Charles Dobzynski, marqué comme il l’exprime volontiers par les persécutions subies par les Juifs, n’en garde pas moins un regard sans concession sur l’Israël d’aujourd’hui et ses déplorables choix politiques : « Qu’un peuple joue avec le gouffre / faut-il se taire /quand le peuple d’en face souffre / d’être amputé de sa terre ? ». Pour lui, son peuple ne peut rester fidèle à lui-même que dans l’accueil de la diversité : « Tout Juif est une mosaïque / de mémoire et de passions / la grande saga judaïque / ne peut se clore en nation. » Et, dans un poème subdivisé en 4 parties, il évoque les Juifs de la diaspora, ceux de Russie vivant « sous une chape despotique », ceux d’Amérique, ce « continent bourrelé de mythes », et « un juif » de France (c’est-à-dire lui-même), pays du « meilleur » et du « pire ».
Un thème revient fréquemment sous la plume de Dobzynski, celui de la religion ou des religions (juive et chrétienne) et du refus de Dieu. « Ai-je tué Jésus ? », demande-t-il avant de s’étonner d’une malédiction absurdement imposée : « Cela vaut combien au marché / un zeste de malédiction / que l’on n’a pas méritée ? ». Lui se définit comme un Juif sans religion : « On dit de Dieu qu’il est sauveur / planche du salut, / pourtant je coule à pic / sans apercevoir la moindre bouée. ». Pour lui, les juifs orthodoxes sont des « quêteurs de Bible au bois dormant ». Il ne veut pas de dogme et préfère la fête à la foi. Serons-nous tentés de traiter l’homme, le poète, ses convictions et ses refus, avec dédain, nous qui, chrétiens, n’en avons pas moins persécuté ce peuple au long de l’histoire ? Il nous faut plutôt nous mettre à l’écoute d’une voix comme celle de Charles Dobzynski et nous laisser interpeller par elle. « Être juif, écrit-il encore, ce n’est pas se mettre / au garde à vous religieux / on peut vivre sans Dieu ni maître ». Mais « [l’]athée n’en est pas moins homme / en nous semées / sont des valeurs que rien ne gomme ».

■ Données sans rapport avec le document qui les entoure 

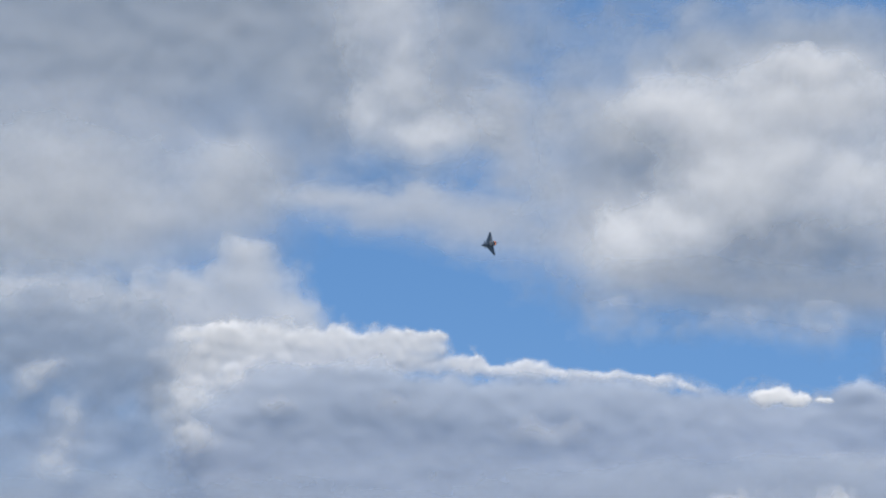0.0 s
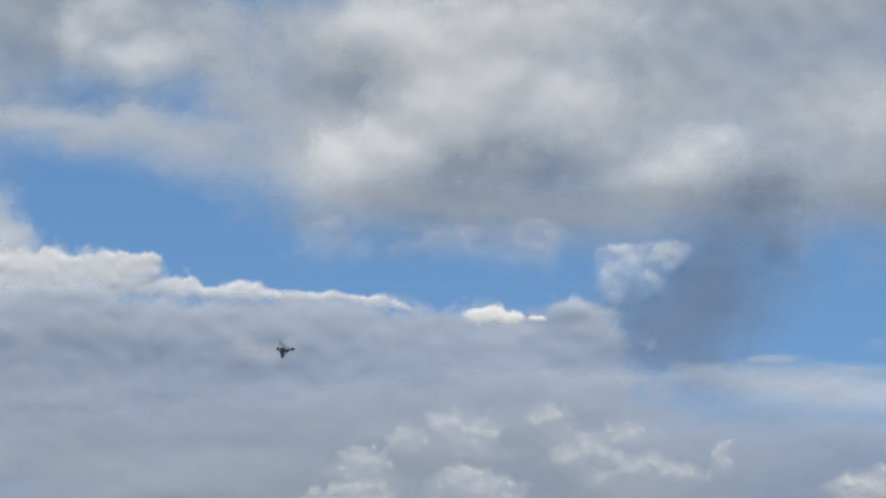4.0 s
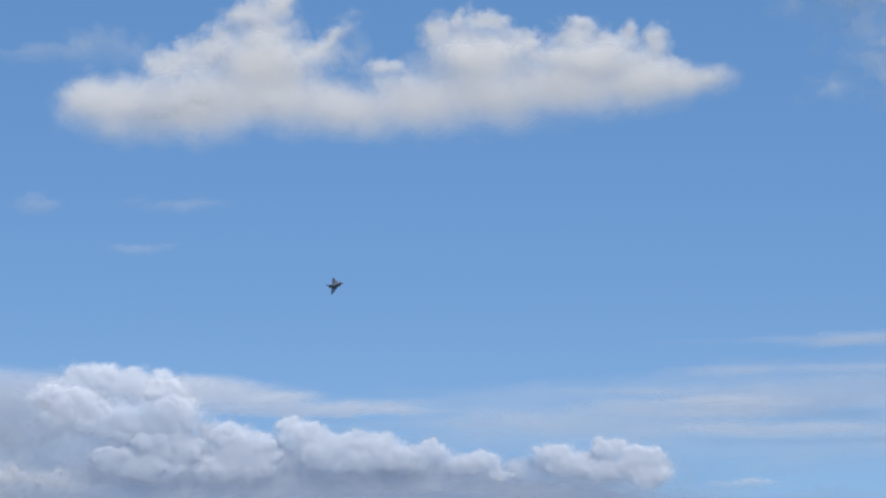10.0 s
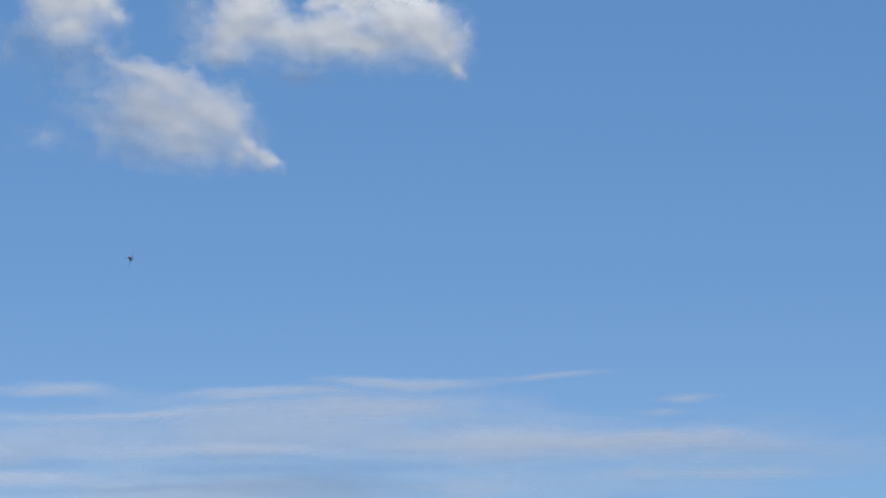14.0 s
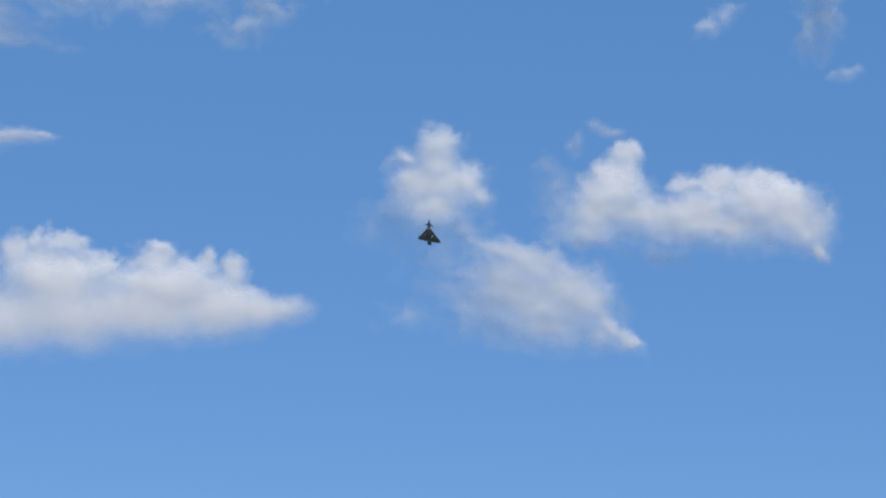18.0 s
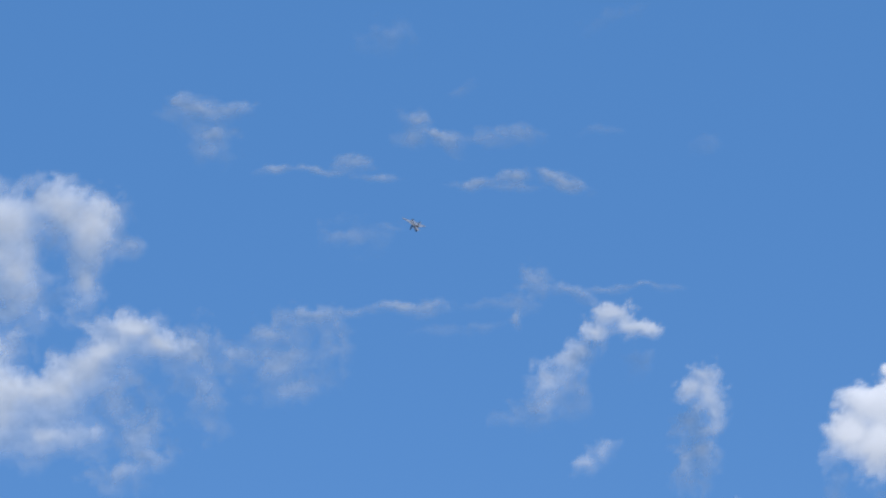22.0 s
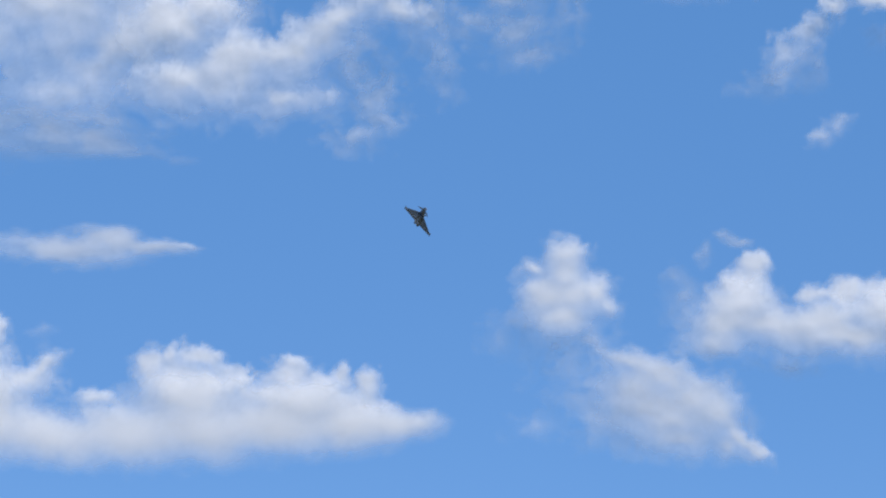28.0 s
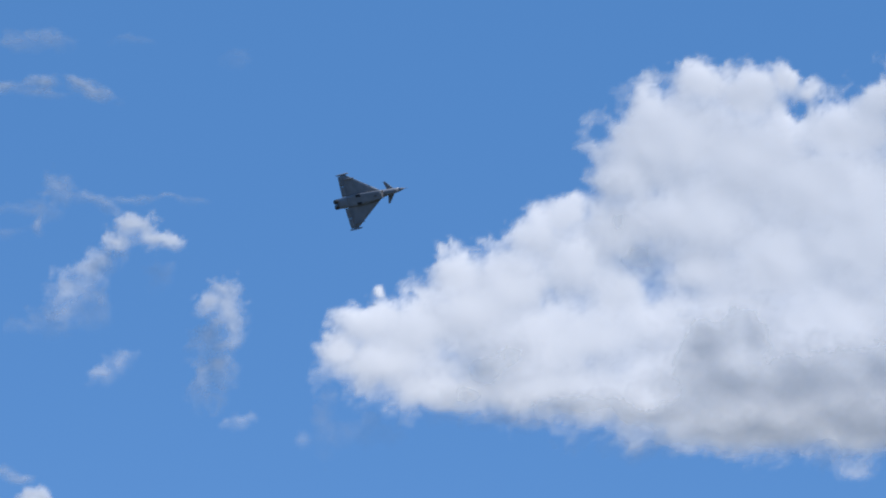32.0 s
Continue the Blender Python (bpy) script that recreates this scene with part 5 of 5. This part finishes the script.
# ------------------------------------------------------------ what moves
def motions():
    walk(jet, [
    (0.0, pose(21.4, 1565.4, 241.3, 75.0, -2.9, 115.5)),
    (0.5, pose(-24.8, 1584.4, 229.1, 78.5, -4.5, 102.0)),
    (1.0, pose(-54.1, 1602.9, 217.5, 82.1, -6.5, 88.0)),
    (1.5, pose(-63.8, 1617.5, 205.6, 82.0, -4.7, 75.0)),
    (2.0, pose(-57.1, 1664.8, 199.8, 82.8, -4.7, 65.5)),
    (2.5, pose(-40.6, 1731.4, 198.9, 82.1, -4.6, 59.0)),
    (4.5, pose(137.9, 2018.7, 191.0, 79.2, -5.2, 33.1)),
    (5.0, pose(206.7, 2093.0, 191.0, 78.6, -5.5, 26.6)),
    (5.5, pose(280.6, 2124.3, 188.7, 78.1, -5.3, 23.0)),
    (6.0, pose(362.1, 2152.7, 187.3, 77.6, -5.0, 19.4)),
    (6.5, pose(449.5, 2177.9, 187.1, 80.5, -6.4, -6.8)),
    (7.0, pose(541.0, 2199.8, 187.7, 83.7, -6.4, -33.1)),
    (7.5, pose(620.6, 2165.2, 187.5, 83.5, -6.8, -43.3)),
    (8.0, pose(697.1, 2128.0, 190.3, 83.4, -7.2, -53.5)),
    (8.5, pose(764.8, 2081.8, 195.1, 83.7, -7.5, -60.9)),
    (9.0, pose(824.9, 2035.8, 200.6, 84.0, -7.6, -68.3)),
    (9.5, pose(877.0, 1986.8, 207.1, 81.9, -6.1, -73.4)),
    (10.0, pose(922.7, 1938.9, 212.8, 79.7, -4.7, -78.7)),
    (10.5, pose(966.5, 1895.1, 218.4, 80.0, -4.5, -80.7)),
    (11.0, pose(1007.6, 1851.1, 223.9, 80.3, -4.3, -82.6)),
    (11.5, pose(1037.4, 1795.9, 226.5, 80.6, -3.3, -89.4)),
    (12.0, pose(1063.5, 1741.8, 229.5, 80.8, -2.3, -96.2)),
    (12.5, pose(1094.8, 1709.2, 233.4, 80.9, -2.7, -105.8)),
    (13.0, pose(1121.2, 1679.0, 236.0, 78.9, 1.5, -113.0)),
    (13.5, pose(1134.5, 1637.0, 236.4, 76.9, 1.8, -120.2)),
    (14.0, pose(1140.1, 1600.5, 234.7, 74.9, 1.9, -127.4)),
    (14.5, pose(1136.8, 1570.0, 235.8, 64.0, 4.6, -126.3)),
    (16.5, pose(981.8, 1369.5, 237.3, 26.5, -29.3, -141.4)),
    (17.0, pose(955.3, 1350.9, 251.4, 12.7, -33.2, -137.7)),
    (17.5, pose(927.3, 1333.0, 268.3, -0.8, -38.7, -133.2)),
    (18.0, pose(898.7, 1314.7, 289.2, -16.0, -43.2, -126.7)),
    (18.5, pose(880.5, 1307.3, 316.9, -45.2, -41.6, -113.4)),
    (19.0, pose(865.2, 1296.9, 346.4, -71.9, -35.7, -103.2)),
    (19.5, pose(853.4, 1283.0, 377.5, -120.4, -25.4, -90.4)),
    (20.0, pose(848.2, 1264.1, 407.5, -154.3, -8.9, -93.5)),
    (20.5, pose(843.1, 1239.5, 430.0, -146.4, -0.7, -90.5)),
    (21.0, pose(843.1, 1212.4, 448.7, -162.5, 12.1, -95.7)),
    (21.5, pose(846.3, 1185.3, 460.4, 179.9, 27.6, -107.9)),
    (22.0, pose(839.5, 1145.6, 459.0, 162.0, 35.5, -115.9)),
    (22.5, pose(833.5, 1109.2, 449.7, 136.5, 41.4, -129.1)),
    (23.0, pose(826.3, 1077.2, 433.7, 112.7, 36.4, -142.0)),
    (23.5, pose(816.3, 1050.2, 411.4, 85.2, 32.5, -149.0)),
    (24.0, pose(801.7, 1028.7, 385.9, 65.3, 25.1, -150.7)),
    (24.5, pose(769.3, 994.4, 353.6, 48.4, 16.2, -151.8)),
    (25.0, pose(733.2, 964.9, 322.9, 32.3, 7.5, -150.2)),
    (25.5, pose(687.7, 929.8, 292.7, 14.0, 4.5, -146.6)),
    (26.0, pose(641.8, 896.9, 266.8, -7.0, 3.0, -134.4)),
    (26.5, pose(603.1, 873.2, 248.4, -20.5, -1.0, -129.6)),
    (28.5, pose(478.5, 769.2, 201.3, -51.8, -5.8, -107.2)),
    (29.0, pose(451.9, 724.9, 194.9, -52.9, -5.9, -102.0)),
    (29.5, pose(432.7, 682.4, 191.1, -57.0, -5.8, -97.1)),
    (30.0, pose(420.0, 638.3, 189.1, -61.0, -5.3, -92.1)),
    (30.5, pose(412.8, 592.7, 188.0, -63.1, -4.6, -86.9)),
    (31.0, pose(411.6, 544.4, 187.4, -65.1, -3.8, -81.8)),
    (31.5, pose(416.3, 495.4, 186.4, -65.7, -4.0, -77.0)),
    (32.0, pose(424.9, 442.1, 186.3, -66.2, -4.2, -72.1)),
    ])
    for gear, s in main_gears:
        up, down = pose(-1.8, 1.2 * s, -0.3, -86 * s, 0, 0), pose(-1.3, 1.85 * s, -0.6, 0, 0, 0)
        walk(gear, [(0.0, up), (15.2, up), (17.4, down), (26.8, down), (28.3, up), (32.0, up)])
    up, down = pose(3.0, 0, -0.9, 0, 82, 0), pose(3.0, 0, -1.3, 0, 0, 0)
    walk(nose_gear, [(0.0, up), (15.2, up), (17.4, down), (26.8, down), (28.3, up), (32.0, up)])
    walk(gulls[0], [
        (0.0, pose(176.9, 801.6, 30.3, 50, 0, -16)), (7.5, pose(217.3, 790.2, 30.1, 50, 0, -16)), (8.0, pose(220.1, 789.4, 30.9, 50, 0, -16)), (8.5, pose(224.5, 788.1, 30.4, 50, 0, -16)), (9.0, pose(231.5, 786.1, 29.6, 50, 0, -16)), (32.0, pose(357.2, 750.6, 30.3, 50, 0, -16)),
    ])
    walk(gulls[1], [
        (0.0, pose(205.3, 845.3, 30.9, -50, 0, -16)), (7.5, pose(242.6, 834.9, 33.6, -50, 0, -16)), (8.0, pose(244.0, 834.5, 33.2, -50, 0, -16)), (8.5, pose(248.4, 833.3, 30.5, -50, 0, -16)), (9.0, pose(255.4, 831.3, 26.5, -50, 0, -16)), (32.0, pose(369.3, 799.5, 30.9, -50, 0, -16)),
    ])
    walk(gulls[2], [
        (0.0, pose(222.2, 878.9, 29.8, 55, 0, -21)), (8.5, pose(310.9, 844.2, 27.4, 55, 0, -21)), (9.0, pose(320.8, 840.4, 29.3, 55, 0, -21)), (9.5, pose(329.0, 837.1, 32.7, 55, 0, -21)), (32.0, pose(570.9, 742.7, 29.8, 55, 0, -21)),
    ])
    walk(gulls[3], [
        (0.0, pose(374.9, 979.7, 47.6, -45, 0, -22)), (8.0, pose(393.6, 972.3, 48.1, -45, 0, -22)), (9.0, pose(397.6, 970.7, 47.1, -45, 0, -22)), (32.0, pose(452.8, 948.9, 47.6, -45, 0, -22)),
    ])
    # the low clouds creep along their bearing and sink: degrees, metres
    for thing, stages in drifting:
        home = thing.location.copy()
        walk(thing, [(t, Matrix.Translation(EYE) @ Matrix.Rotation(radians(-turn), 4, "Z") @ Matrix.Translation(home - EYE - Vector((0, 0, drop)))) for t, turn, drop in stages])


motions()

Si Dobzynski ne veut pas de Dieu (ce que l’on peut parfaitement comprendre et qui, comme je l’ai déjà laissé entendre, devrait nous questionner plutôt que nous horrifier, qui que nous soyons), il n’en témoigne pas moins, en poète, tout au long de ce livre, de son humanité et des « valeurs » qui lui tiennent à cœur. Il en est plusieurs, dont une qui paraît paradoxale dans un livre où il est beaucoup question de souffrances et d’épreuves. Et cependant, cette valeur (car c’en est une, vraisemblablement), y tient une place non négligeable. Il s’agit de l’humour, « l’humour thérapeute », écrit même le poète : « J’ai besoin pour reprendre haleine / d’une dose de Philip Roth / d’un flash-back de Woody Allen ». Que l’humour juif est le bienvenu, en effet ! Et même l’humour non-juif, celui par exemple d’un de ceux que Dobzynski nomme « porte-flambeaux » : « S’il n’est pas juif c’est un principe / que jamais Chaplin ne dément / et son Dictateur anticipe / l’horreur et son avènement ».